Quelle que soit la cohérence conceptuelle de l’intégration du marché mondial et de la transnationalisation du capital et des structures étatiques au niveau de la logique capitaliste, la réalité historique est que le capitalisme mondial est né dans un monde de territoires et d’États nationaux, et que quatre siècles de capitalisme n’ont fait que multiplier leur nombre. La persistance des frontières territoriales, le développement économique inégal, la concurrence, l’instabilité et les crises ont en fait renforcé les processus de formation des États nationaux.

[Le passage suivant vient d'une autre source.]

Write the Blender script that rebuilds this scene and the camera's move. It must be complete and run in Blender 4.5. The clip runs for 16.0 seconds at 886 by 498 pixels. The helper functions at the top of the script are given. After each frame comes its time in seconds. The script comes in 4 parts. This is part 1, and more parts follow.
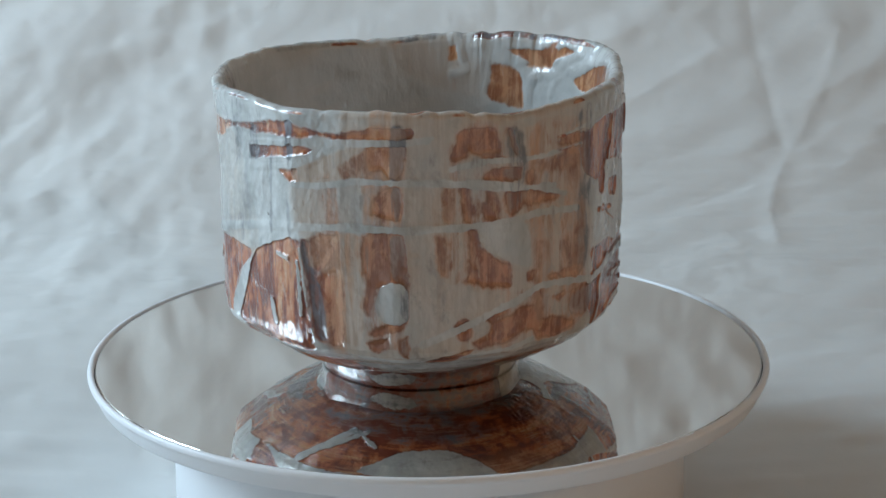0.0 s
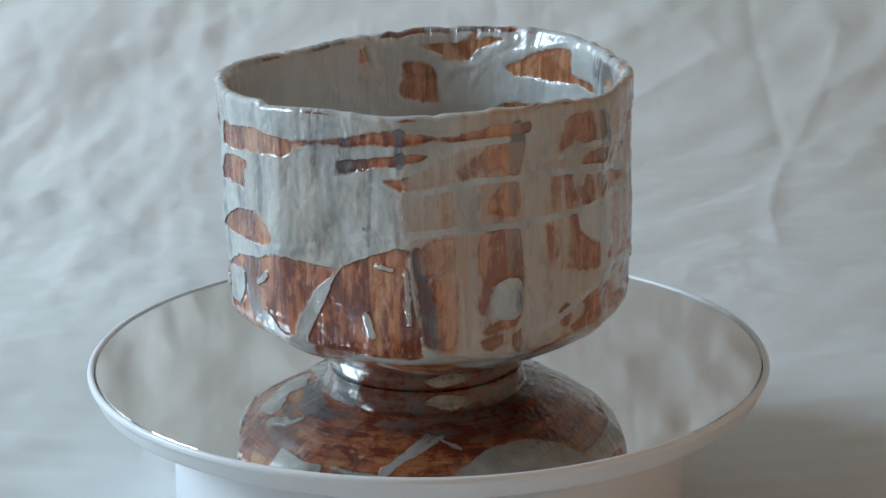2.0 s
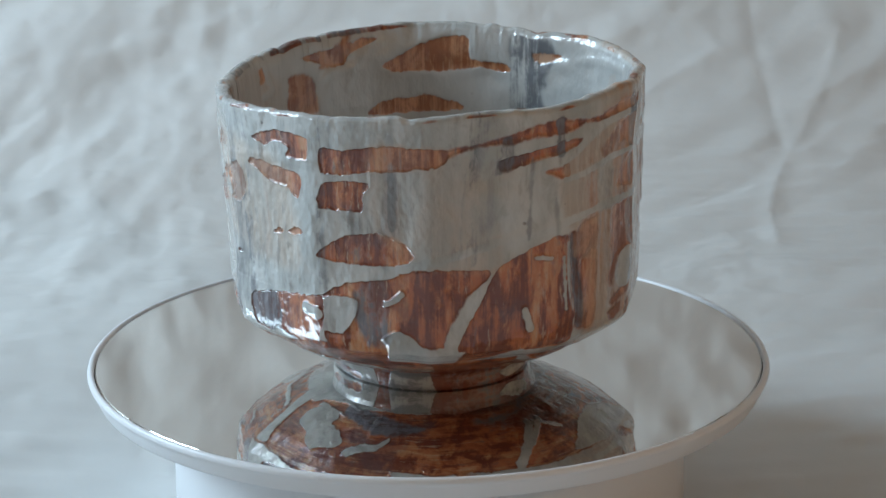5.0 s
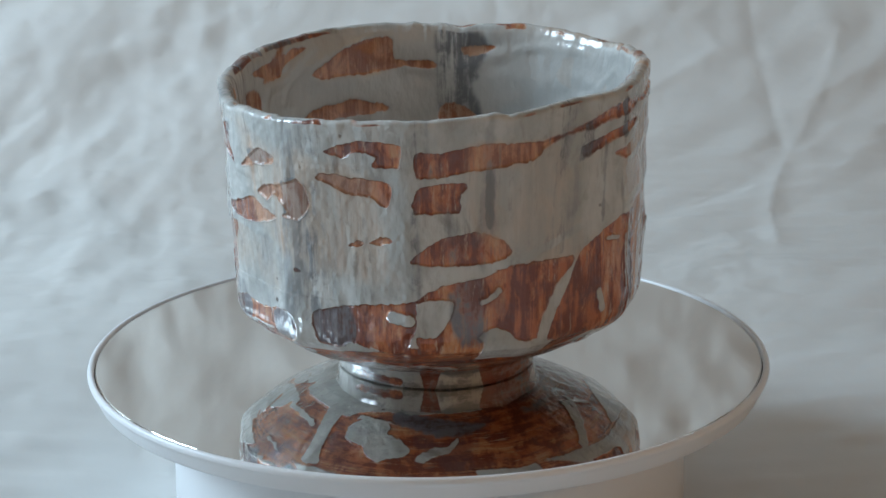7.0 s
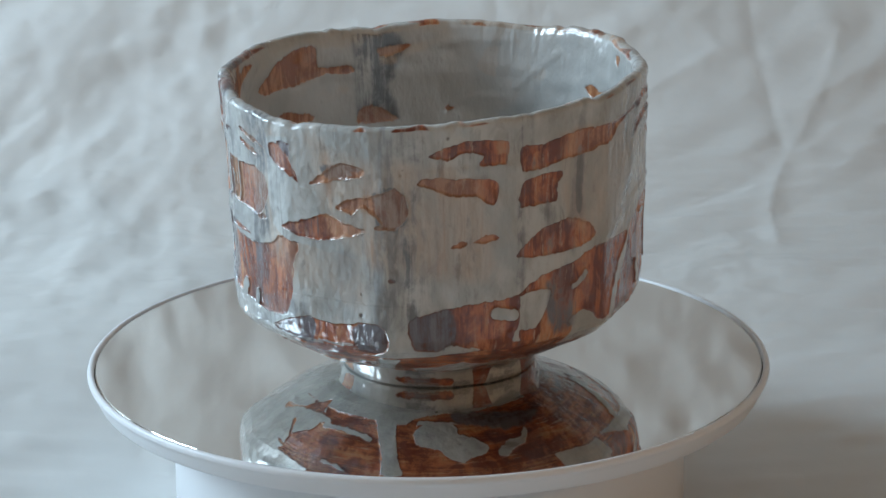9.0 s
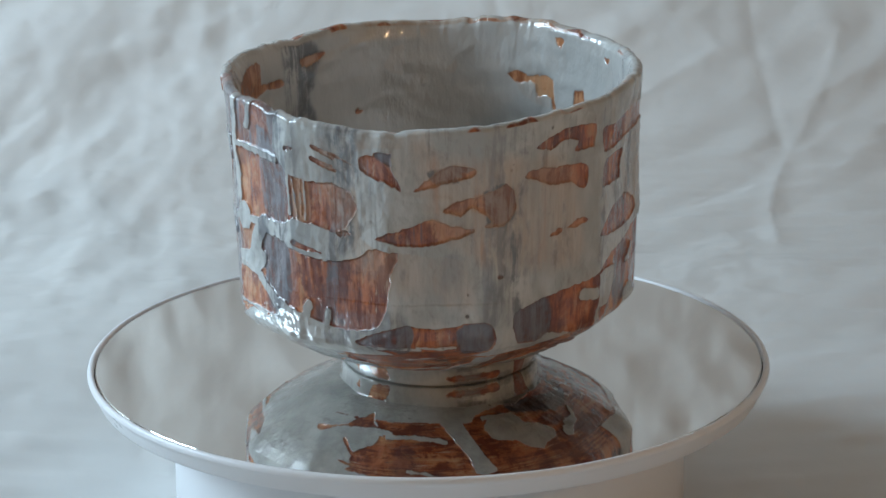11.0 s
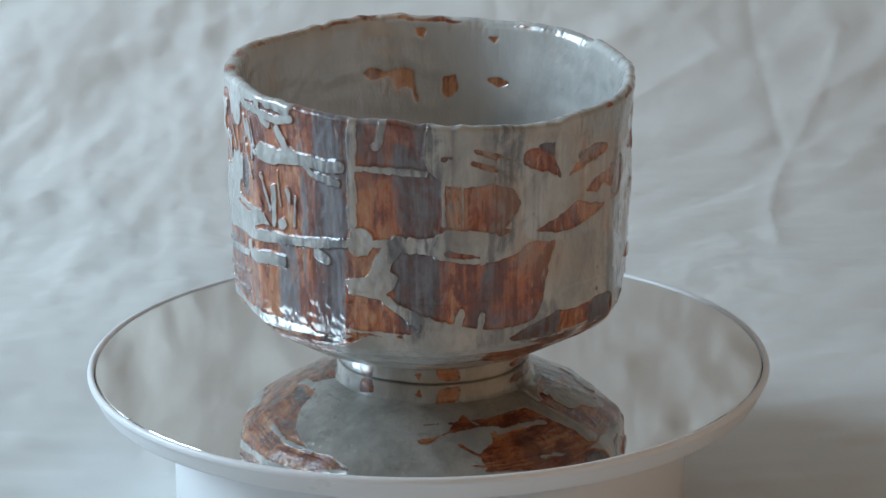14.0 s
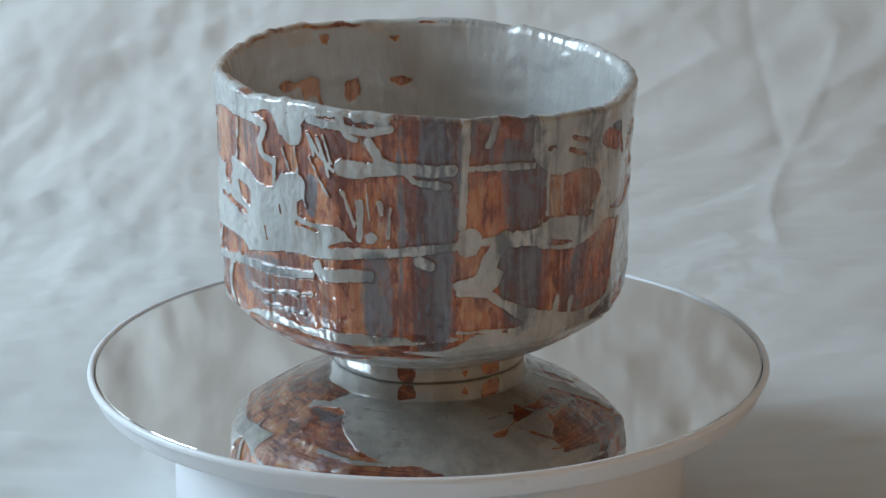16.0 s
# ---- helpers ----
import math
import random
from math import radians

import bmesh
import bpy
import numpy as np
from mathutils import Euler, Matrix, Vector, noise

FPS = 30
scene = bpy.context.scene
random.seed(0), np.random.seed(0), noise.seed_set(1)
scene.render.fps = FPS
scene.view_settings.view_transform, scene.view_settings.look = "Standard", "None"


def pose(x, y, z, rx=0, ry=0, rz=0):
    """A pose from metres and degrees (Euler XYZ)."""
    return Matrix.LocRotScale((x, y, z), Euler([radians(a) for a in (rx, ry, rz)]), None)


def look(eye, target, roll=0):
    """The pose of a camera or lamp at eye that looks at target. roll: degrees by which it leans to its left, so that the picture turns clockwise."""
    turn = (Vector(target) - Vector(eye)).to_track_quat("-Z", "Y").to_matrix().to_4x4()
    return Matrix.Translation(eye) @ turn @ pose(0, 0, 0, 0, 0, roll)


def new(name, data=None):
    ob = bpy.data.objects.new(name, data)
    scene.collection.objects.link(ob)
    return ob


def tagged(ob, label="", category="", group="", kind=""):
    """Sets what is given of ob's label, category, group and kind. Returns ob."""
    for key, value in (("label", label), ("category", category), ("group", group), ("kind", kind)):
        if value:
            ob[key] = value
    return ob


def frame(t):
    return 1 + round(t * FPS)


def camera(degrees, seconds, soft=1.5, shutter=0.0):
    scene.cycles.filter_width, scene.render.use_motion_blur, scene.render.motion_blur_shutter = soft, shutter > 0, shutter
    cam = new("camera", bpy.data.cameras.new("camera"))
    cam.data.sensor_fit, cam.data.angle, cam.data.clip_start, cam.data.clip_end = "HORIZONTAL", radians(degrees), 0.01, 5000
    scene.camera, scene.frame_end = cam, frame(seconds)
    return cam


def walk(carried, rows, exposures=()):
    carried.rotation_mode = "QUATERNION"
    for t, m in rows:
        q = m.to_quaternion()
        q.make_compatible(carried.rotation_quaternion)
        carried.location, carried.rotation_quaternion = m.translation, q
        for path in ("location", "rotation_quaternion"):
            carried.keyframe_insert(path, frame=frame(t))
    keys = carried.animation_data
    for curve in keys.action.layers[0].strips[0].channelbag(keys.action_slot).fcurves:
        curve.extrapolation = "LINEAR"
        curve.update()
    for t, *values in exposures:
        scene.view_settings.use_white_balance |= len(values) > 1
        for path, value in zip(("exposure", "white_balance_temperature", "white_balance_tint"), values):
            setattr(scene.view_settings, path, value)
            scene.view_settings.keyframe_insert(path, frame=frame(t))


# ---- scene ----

Les institutions internationales et régionales qui ont vu le jour dépassent rarement la somme des États nationaux qui les ont créées. Les États nationaux continuent de jouer un rôle fondamental dans la régulation de l’accumulation capitaliste nationale et internationale. Tant que l’État-nation reste un moyen central d’organiser l’accumulation capitaliste mondiale, il faut s’attendre à des conflits, des rivalités et des guerres. L’existence de l’État-nation présuppose que, même avec les investissements et le commerce internationaux, le capital maintiendra un certain enracinement dans des territoires spécifiques définis au niveau national ; le capital, et donc les capitalistes, conservera un certain degré d’identité nationale en fonction de l’endroit où ils sont apparus, de l’endroit où ils ont leur siège et de la manière dont ils sont liés aux institutions nationales.
Une chaîne
Le système mondial actuel est organisé en ce que Lénine appelait une chaîne impérialiste — un continuum de pouvoir qui s’étend de la superpuissance impérialiste aux États qui cherchent à défier la puissance dominante, en passant par les États impérialistes secondaires et les États périphériques. Chacun d’entre eux constitue un maillon d’une chaîne qui est une unité hiérarchique d’interdépendance, de coordination et de conflit économique et politique.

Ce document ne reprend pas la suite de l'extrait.